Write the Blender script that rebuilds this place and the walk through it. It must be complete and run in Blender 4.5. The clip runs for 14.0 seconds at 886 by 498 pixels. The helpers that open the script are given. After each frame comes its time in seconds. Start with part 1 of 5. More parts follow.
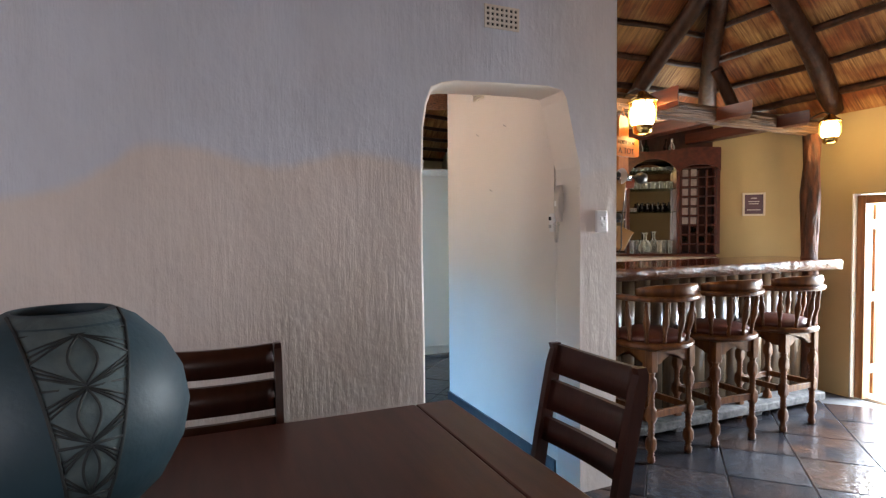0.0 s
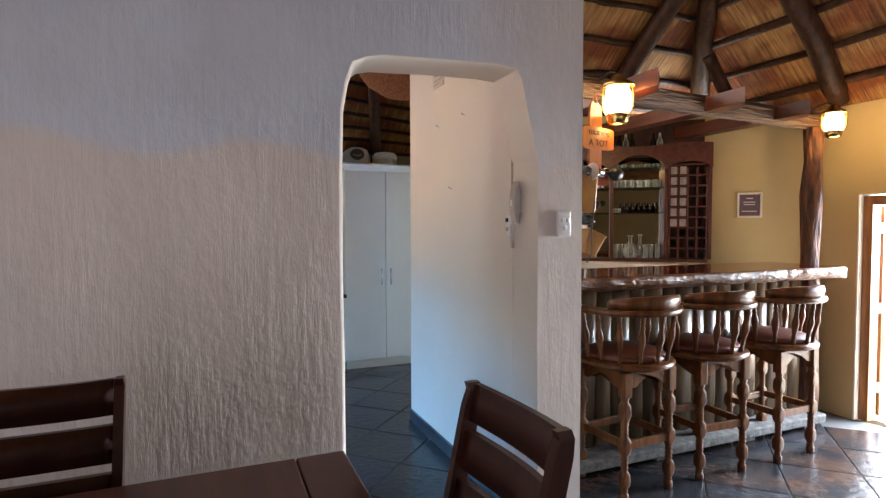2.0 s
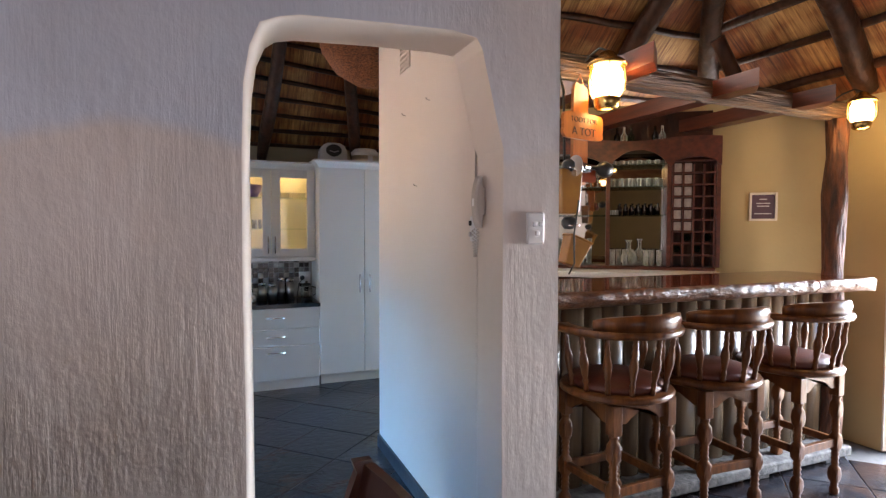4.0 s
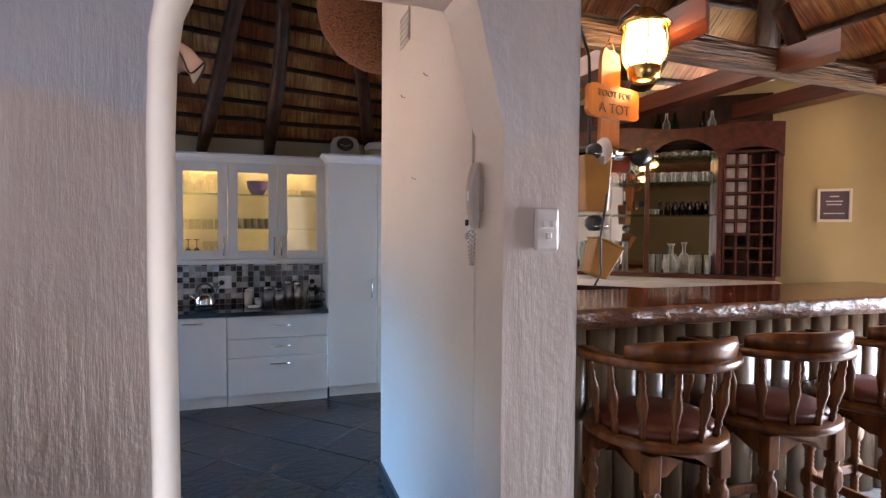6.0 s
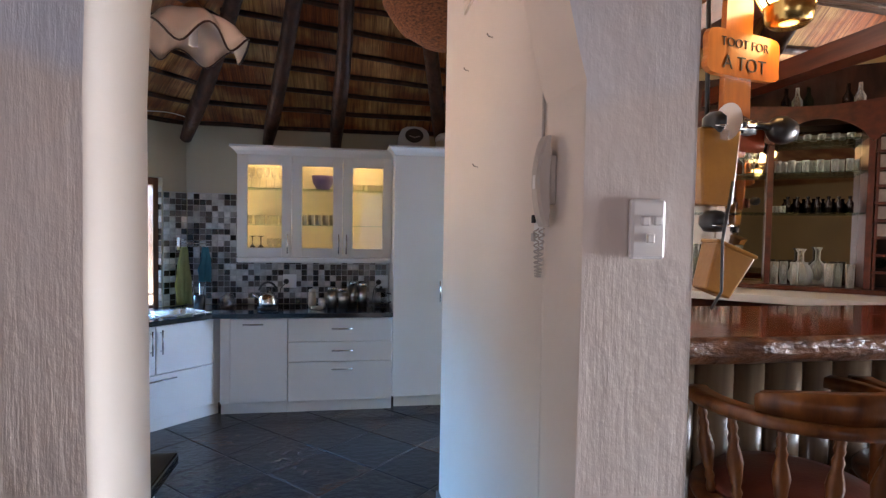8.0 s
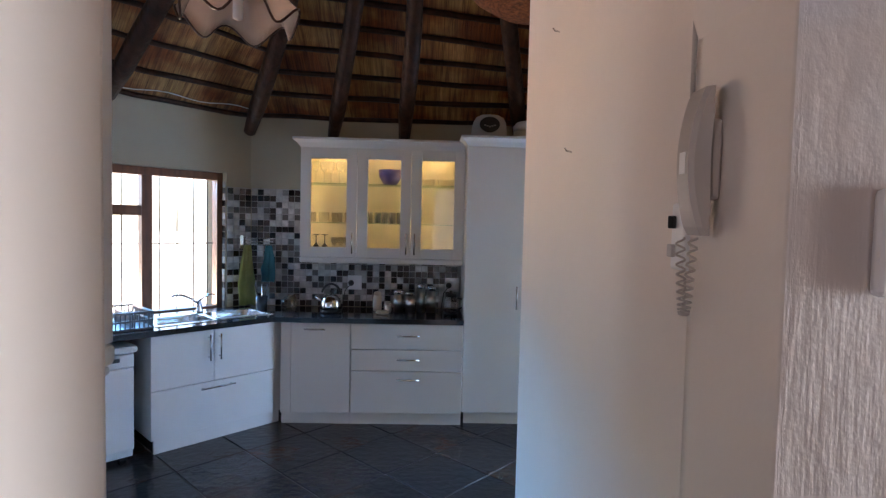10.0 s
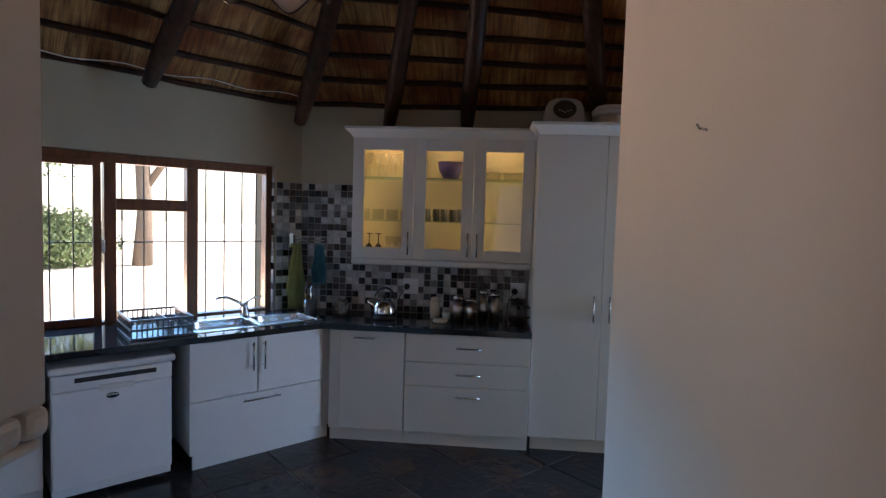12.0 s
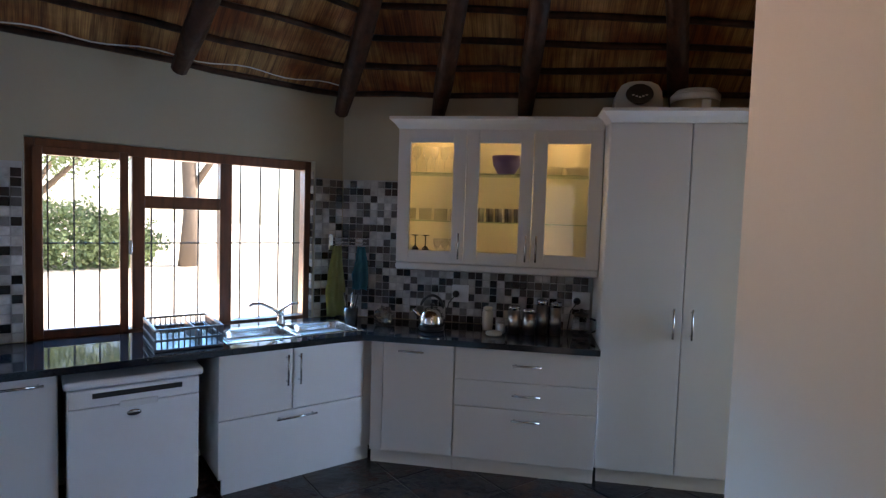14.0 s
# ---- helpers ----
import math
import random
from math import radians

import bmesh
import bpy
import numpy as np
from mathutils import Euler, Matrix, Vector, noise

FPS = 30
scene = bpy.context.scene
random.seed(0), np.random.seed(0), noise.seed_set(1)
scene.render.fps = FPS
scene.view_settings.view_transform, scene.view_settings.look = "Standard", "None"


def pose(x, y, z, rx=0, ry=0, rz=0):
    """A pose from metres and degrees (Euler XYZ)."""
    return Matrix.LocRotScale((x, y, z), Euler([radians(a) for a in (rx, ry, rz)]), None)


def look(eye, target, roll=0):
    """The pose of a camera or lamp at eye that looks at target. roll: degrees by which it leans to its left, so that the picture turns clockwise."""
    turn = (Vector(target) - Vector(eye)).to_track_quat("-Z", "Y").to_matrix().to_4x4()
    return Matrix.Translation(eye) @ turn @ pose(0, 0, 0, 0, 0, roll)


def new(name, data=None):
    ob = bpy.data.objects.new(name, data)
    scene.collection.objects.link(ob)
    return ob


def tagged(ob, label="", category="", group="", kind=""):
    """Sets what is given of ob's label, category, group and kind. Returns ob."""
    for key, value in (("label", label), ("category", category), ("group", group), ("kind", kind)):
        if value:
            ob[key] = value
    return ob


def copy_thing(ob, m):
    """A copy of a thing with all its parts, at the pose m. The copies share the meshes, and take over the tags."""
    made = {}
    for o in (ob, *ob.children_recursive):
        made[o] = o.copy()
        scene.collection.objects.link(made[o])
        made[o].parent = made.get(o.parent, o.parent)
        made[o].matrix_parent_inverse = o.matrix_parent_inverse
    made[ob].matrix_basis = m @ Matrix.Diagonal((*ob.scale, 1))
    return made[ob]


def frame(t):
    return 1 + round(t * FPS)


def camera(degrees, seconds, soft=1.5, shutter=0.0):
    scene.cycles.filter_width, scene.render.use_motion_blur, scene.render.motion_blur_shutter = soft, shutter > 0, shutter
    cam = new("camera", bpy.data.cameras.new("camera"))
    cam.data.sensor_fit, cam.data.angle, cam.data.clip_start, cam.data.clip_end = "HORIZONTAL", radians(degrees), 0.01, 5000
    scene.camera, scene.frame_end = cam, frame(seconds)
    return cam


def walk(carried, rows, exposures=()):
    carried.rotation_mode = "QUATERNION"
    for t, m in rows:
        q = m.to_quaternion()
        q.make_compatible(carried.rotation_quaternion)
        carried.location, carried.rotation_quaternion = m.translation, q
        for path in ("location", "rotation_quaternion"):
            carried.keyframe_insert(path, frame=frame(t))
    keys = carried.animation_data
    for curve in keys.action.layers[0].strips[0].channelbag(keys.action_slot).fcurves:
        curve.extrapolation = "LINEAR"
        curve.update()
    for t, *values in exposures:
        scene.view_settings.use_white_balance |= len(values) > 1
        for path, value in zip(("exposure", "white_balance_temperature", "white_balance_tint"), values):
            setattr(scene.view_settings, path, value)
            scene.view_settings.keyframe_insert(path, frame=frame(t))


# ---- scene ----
cam = camera(77.77, 14.0, 1.3)
ROWS = [  # seconds, x, y, z, pitch, roll, yaw
    (0.0, -0.216, -0.326, 1.432, -2.11, 0.48, -23.28),
    (0.5, -0.113, -0.262, 1.434, -2.15, 0.39, -23.13),
    (1.0, 0.016, -0.194, 1.441, -2.12, 0.26, -23.15),
    (1.5, 0.136, -0.129, 1.446, -2.14, 0.20, -23.05),
    (2.0, 0.238, -0.060, 1.447, -2.20, 0.11, -22.94),
    (2.5, 0.341, 0.023, 1.454, -2.22, 0.02, -22.76),
    (3.0, 0.435, 0.104, 1.461, -2.20, -0.06, -22.69),
    (5.5, 0.901, 0.537, 1.458, -1.93, -0.24, -19.42),
    (6.0, 0.955, 0.635, 1.461, -2.00, -0.39, -18.12),
    (6.5, 1.017, 0.737, 1.465, -2.05, -0.55, -16.26),
    (7.0, 1.090, 0.835, 1.468, -2.08, -0.66, -13.84),
    (7.5, 1.132, 0.930, 1.460, -2.19, -0.81, -11.52),
    (8.0, 1.152, 1.034, 1.460, -2.22, -0.99, -9.39),
    (8.5, 1.174, 1.142, 1.463, -2.27, -1.13, -7.43),
    (9.0, 1.189, 1.244, 1.460, -2.38, -1.20, -5.59),
    (11.5, 1.204, 1.797, 1.502, -3.32, -1.64, 3.66),
    (12.0, 1.187, 1.903, 1.502, -3.46, -1.72, 4.83),
    (12.5, 1.158, 2.006, 1.502, -3.46, -1.79, 5.62),
    (13.0, 1.125, 2.106, 1.497, -3.46, -1.84, 6.57),
    (13.5, 1.104, 2.189, 1.489, -3.46, -1.84, 7.97),
    (14.0, 1.069, 2.274, 1.483, -3.32, -1.88, 9.02),
]
EXPOSURES = [(0.0, 3.38, 6500, 9), (3.2, 3.4, 6500, 12), (5.5, 3.42, 6450, 18), (8.0, 3.38, 6450, 17), (9.2, 3.17, 6450, 17), (11.3, 2.8, 6700, 18), (11.9, 2.35, 6800, 18), (12.5, 2.12, 6800, 17), (13.2, 2.22, 6900, 17), (14.0, 2.5, 6900, 18)]
walk(cam, [(t, pose(x, y, z, 90 + p, r, w)) for t, x, y, z, p, r, w in ROWS], EXPOSURES)

# ---- light ----
world = bpy.data.worlds.new("World")
scene.world = world
world.use_nodes = True
wn = world.node_tree
sky = wn.nodes.new("ShaderNodeTexSky")
sky.sky_type = "NISHITA"
sky.sun_disc = False
sky.sun_elevation = radians(50)
sky.sun_rotation = radians(61)
wn.links.new(sky.outputs[0], wn.nodes["Background"].inputs[0])
wn.nodes["Background"].inputs[1].default_value = 0.15
sun = new("sun", bpy.data.lights.new("sun", "SUN"))
sun.data.energy, sun.data.angle, sun.data.color = 4.5, radians(0.5), (1.0, 0.94, 0.85)
sun.matrix_world = look((7.4, 4.1, 10), (0, 0, 0))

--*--

Repeat the data exactly in full, omitting its pictures.

Write the Blender script that rebuilds this place and the walk through it. It must be complete and run in Blender 4.5. The clip runs for 14.0 seconds at 886 by 498 pixels. The helpers that open the script are given. After each frame comes its time in seconds. Start with part 1 of 5. More parts follow.
0.0 s
2.0 s
4.0 s
6.0 s
8.0 s
10.0 s
12.0 s
14.0 s
# ---- helpers ----
import math
import random
from math import radians

import bmesh
import bpy
import numpy as np
from mathutils import Euler, Matrix, Vector, noise

FPS = 30
scene = bpy.context.scene
random.seed(0), np.random.seed(0), noise.seed_set(1)
scene.render.fps = FPS
scene.view_settings.view_transform, scene.view_settings.look = "Standard", "None"


def pose(x, y, z, rx=0, ry=0, rz=0):
    """A pose from metres and degrees (Euler XYZ)."""
    return Matrix.LocRotScale((x, y, z), Euler([radians(a) for a in (rx, ry, rz)]), None)


def look(eye, target, roll=0):
    """The pose of a camera or lamp at eye that looks at target. roll: degrees by which it leans to its left, so that the picture turns clockwise."""
    turn = (Vector(target) - Vector(eye)).to_track_quat("-Z", "Y").to_matrix().to_4x4()
    return Matrix.Translation(eye) @ turn @ pose(0, 0, 0, 0, 0, roll)


def new(name, data=None):
    ob = bpy.data.objects.new(name, data)
    scene.collection.objects.link(ob)
    return ob


def tagged(ob, label="", category="", group="", kind=""):
    """Sets what is given of ob's label, category, group and kind. Returns ob."""
    for key, value in (("label", label), ("category", category), ("group", group), ("kind", kind)):
        if value:
            ob[key] = value
    return ob


def copy_thing(ob, m):
    """A copy of a thing with all its parts, at the pose m. The copies share the meshes, and take over the tags."""
    made = {}
    for o in (ob, *ob.children_recursive):
        made[o] = o.copy()
        scene.collection.objects.link(made[o])
        made[o].parent = made.get(o.parent, o.parent)
        made[o].matrix_parent_inverse = o.matrix_parent_inverse
    made[ob].matrix_basis = m @ Matrix.Diagonal((*ob.scale, 1))
    return made[ob]


def frame(t):
    return 1 + round(t * FPS)


def camera(degrees, seconds, soft=1.5, shutter=0.0):
    scene.cycles.filter_width, scene.render.use_motion_blur, scene.render.motion_blur_shutter = soft, shutter > 0, shutter
    cam = new("camera", bpy.data.cameras.new("camera"))
    cam.data.sensor_fit, cam.data.angle, cam.data.clip_start, cam.data.clip_end = "HORIZONTAL", radians(degrees), 0.01, 5000
    scene.camera, scene.frame_end = cam, frame(seconds)
    return cam


def walk(carried, rows, exposures=()):
    carried.rotation_mode = "QUATERNION"
    for t, m in rows:
        q = m.to_quaternion()
        q.make_compatible(carried.rotation_quaternion)
        carried.location, carried.rotation_quaternion = m.translation, q
        for path in ("location", "rotation_quaternion"):
            carried.keyframe_insert(path, frame=frame(t))
    keys = carried.animation_data
    for curve in keys.action.layers[0].strips[0].channelbag(keys.action_slot).fcurves:
        curve.extrapolation = "LINEAR"
        curve.update()
    for t, *values in exposures:
        scene.view_settings.use_white_balance |= len(values) > 1
        for path, value in zip(("exposure", "white_balance_temperature", "white_balance_tint"), values):
            setattr(scene.view_settings, path, value)
            scene.view_settings.keyframe_insert(path, frame=frame(t))


# ---- scene ----
cam = camera(77.77, 14.0, 1.3)
ROWS = [  # seconds, x, y, z, pitch, roll, yaw
    (0.0, -0.216, -0.326, 1.432, -2.11, 0.48, -23.28),
    (0.5, -0.113, -0.262, 1.434, -2.15, 0.39, -23.13),
    (1.0, 0.016, -0.194, 1.441, -2.12, 0.26, -23.15),
    (1.5, 0.136, -0.129, 1.446, -2.14, 0.20, -23.05),
    (2.0, 0.238, -0.060, 1.447, -2.20, 0.11, -22.94),
    (2.5, 0.341, 0.023, 1.454, -2.22, 0.02, -22.76),
    (3.0, 0.435, 0.104, 1.461, -2.20, -0.06, -22.69),
    (5.5, 0.901, 0.537, 1.458, -1.93, -0.24, -19.42),
    (6.0, 0.955, 0.635, 1.461, -2.00, -0.39, -18.12),
    (6.5, 1.017, 0.737, 1.465, -2.05, -0.55, -16.26),
    (7.0, 1.090, 0.835, 1.468, -2.08, -0.66, -13.84),
    (7.5, 1.132, 0.930, 1.460, -2.19, -0.81, -11.52),
    (8.0, 1.152, 1.034, 1.460, -2.22, -0.99, -9.39),
    (8.5, 1.174, 1.142, 1.463, -2.27, -1.13, -7.43),
    (9.0, 1.189, 1.244, 1.460, -2.38, -1.20, -5.59),
    (11.5, 1.204, 1.797, 1.502, -3.32, -1.64, 3.66),
    (12.0, 1.187, 1.903, 1.502, -3.46, -1.72, 4.83),
    (12.5, 1.158, 2.006, 1.502, -3.46, -1.79, 5.62),
    (13.0, 1.125, 2.106, 1.497, -3.46, -1.84, 6.57),
    (13.5, 1.104, 2.189, 1.489, -3.46, -1.84, 7.97),
    (14.0, 1.069, 2.274, 1.483, -3.32, -1.88, 9.02),
]
EXPOSURES = [(0.0, 3.38, 6500, 9), (3.2, 3.4, 6500, 12), (5.5, 3.42, 6450, 18), (8.0, 3.38, 6450, 17), (9.2, 3.17, 6450, 17), (11.3, 2.8, 6700, 18), (11.9, 2.35, 6800, 18), (12.5, 2.12, 6800, 17), (13.2, 2.22, 6900, 17), (14.0, 2.5, 6900, 18)]
walk(cam, [(t, pose(x, y, z, 90 + p, r, w)) for t, x, y, z, p, r, w in ROWS], EXPOSURES)

# ---- light ----
world = bpy.data.worlds.new("World")
scene.world = world
world.use_nodes = True
wn = world.node_tree
sky = wn.nodes.new("ShaderNodeTexSky")
sky.sky_type = "NISHITA"
sky.sun_disc = False
sky.sun_elevation = radians(50)
sky.sun_rotation = radians(61)
wn.links.new(sky.outputs[0], wn.nodes["Background"].inputs[0])
wn.nodes["Background"].inputs[1].default_value = 0.15
sun = new("sun", bpy.data.lights.new("sun", "SUN"))
sun.data.energy, sun.data.angle, sun.data.color = 4.5, radians(0.5), (1.0, 0.94, 0.85)
sun.matrix_world = look((7.4, 4.1, 10), (0, 0, 0))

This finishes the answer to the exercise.